‘Chemical Ali’ sentenced to death — again
Los Angeles Times
BAGHDAD — It’s a sentence that Saddam Hussein’s notorious cousin, known as “Chemical Ali,” is used to hearing, and Monday he heard it for the third time: death by hanging, for a 1999 crackdown by the Sunni-Arab dominated regime on Shiite Muslims.
“Chemical Ali,” whose real name is Ali Hassan Majid, previously was convicted and sentenced to death for the killings of tens of thousands of Kurds in northern Iraq in the late 1980s and for a 1991 crackdown on Shiites in southern Iraq.
Monday’s execution order seemed routine to both judge and defendant inside the Iraqi High Tribunal that is hearing Saddam-era cases. Ali, accused in the Kurdish cases of sending government aircraft to dump mustard gas and nerve gas on thousands of victims, stood droopy-eyed in the defendant’s wooden enclosure, a gray mustache shadowing his small, down-turned mouth.
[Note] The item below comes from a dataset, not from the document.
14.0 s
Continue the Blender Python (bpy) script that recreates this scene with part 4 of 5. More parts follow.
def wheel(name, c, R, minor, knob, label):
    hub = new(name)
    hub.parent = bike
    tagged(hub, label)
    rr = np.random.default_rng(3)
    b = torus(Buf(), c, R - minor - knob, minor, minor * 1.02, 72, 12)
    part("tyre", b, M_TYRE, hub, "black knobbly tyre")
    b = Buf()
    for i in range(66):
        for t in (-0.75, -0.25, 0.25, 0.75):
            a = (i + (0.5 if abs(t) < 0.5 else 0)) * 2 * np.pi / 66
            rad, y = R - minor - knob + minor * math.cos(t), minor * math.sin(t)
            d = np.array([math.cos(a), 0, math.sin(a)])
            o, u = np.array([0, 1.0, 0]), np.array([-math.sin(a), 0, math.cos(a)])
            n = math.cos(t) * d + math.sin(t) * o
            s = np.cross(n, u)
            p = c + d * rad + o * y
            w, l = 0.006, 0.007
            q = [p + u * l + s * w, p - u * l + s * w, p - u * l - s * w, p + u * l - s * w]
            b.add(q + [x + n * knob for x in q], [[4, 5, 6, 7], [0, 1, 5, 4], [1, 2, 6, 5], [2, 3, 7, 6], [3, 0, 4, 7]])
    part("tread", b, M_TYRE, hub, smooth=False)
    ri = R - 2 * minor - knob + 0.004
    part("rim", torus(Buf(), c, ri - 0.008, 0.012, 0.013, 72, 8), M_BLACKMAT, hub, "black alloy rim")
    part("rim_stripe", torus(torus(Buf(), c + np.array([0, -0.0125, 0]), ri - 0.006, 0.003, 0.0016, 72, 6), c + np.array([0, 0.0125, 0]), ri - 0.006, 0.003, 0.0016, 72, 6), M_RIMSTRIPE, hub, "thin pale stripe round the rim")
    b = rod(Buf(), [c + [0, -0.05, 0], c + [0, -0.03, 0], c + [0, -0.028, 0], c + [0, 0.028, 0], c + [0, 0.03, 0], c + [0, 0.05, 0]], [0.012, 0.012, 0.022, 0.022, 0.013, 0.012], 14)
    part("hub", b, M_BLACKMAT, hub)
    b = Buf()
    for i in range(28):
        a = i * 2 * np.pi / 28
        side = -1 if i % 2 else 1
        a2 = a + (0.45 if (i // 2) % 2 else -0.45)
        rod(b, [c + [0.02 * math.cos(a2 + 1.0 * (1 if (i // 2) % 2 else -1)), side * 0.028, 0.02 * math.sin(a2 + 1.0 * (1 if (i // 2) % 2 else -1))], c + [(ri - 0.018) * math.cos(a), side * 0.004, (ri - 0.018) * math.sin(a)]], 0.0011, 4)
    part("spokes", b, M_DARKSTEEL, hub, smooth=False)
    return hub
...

The judge announced the guilty verdict and sentence, then tersely rapped his red folder on the desk as if straightening a deck of cards.
“Thank you, Thank you again,” Majid said sarcastically as the judge walked out.
He was one of three defendants convicted in the case, which stems from the Feb. 19, 1999, death of Ayatollah Mohammed Sadiq al-Sadr. The Shiite cleric, a leading voice of opposition to Saddam, and his sons reportedly were killed by government agents. Nearly 20 years later, a surviving son, cleric Muqtada al-Sadr, emerged as the most prominent Shiite opponent of the U.S. presence in Iraq.
The al-Sadr killings led to raids on Shiite strongholds to prevent al-Sadr followers from gathering to protest his death. Dozens were killed and their homes destroyed in the days after al-Sadr was slain.
Acquitted in the case was Tariq Aziz, the former foreign minister and then deputy prime minister who was the most-recognizable face from the regime after Saddam himself. Because Saddam rarely traveled outside Iraq for security reasons, Aziz, with his thick white hair and oversized, gogglelike glasses, became the face of Iraq in the outside world. The judge declared the evidence insufficient to convict Aziz.
Iraq’s premier legal scholar, constitutional attorney Tariq Harb, said the finding was a promising sign for the government-appointed Tribunal, which in the past has been accused of bias against Sunni Arabs and others associated with Saddam.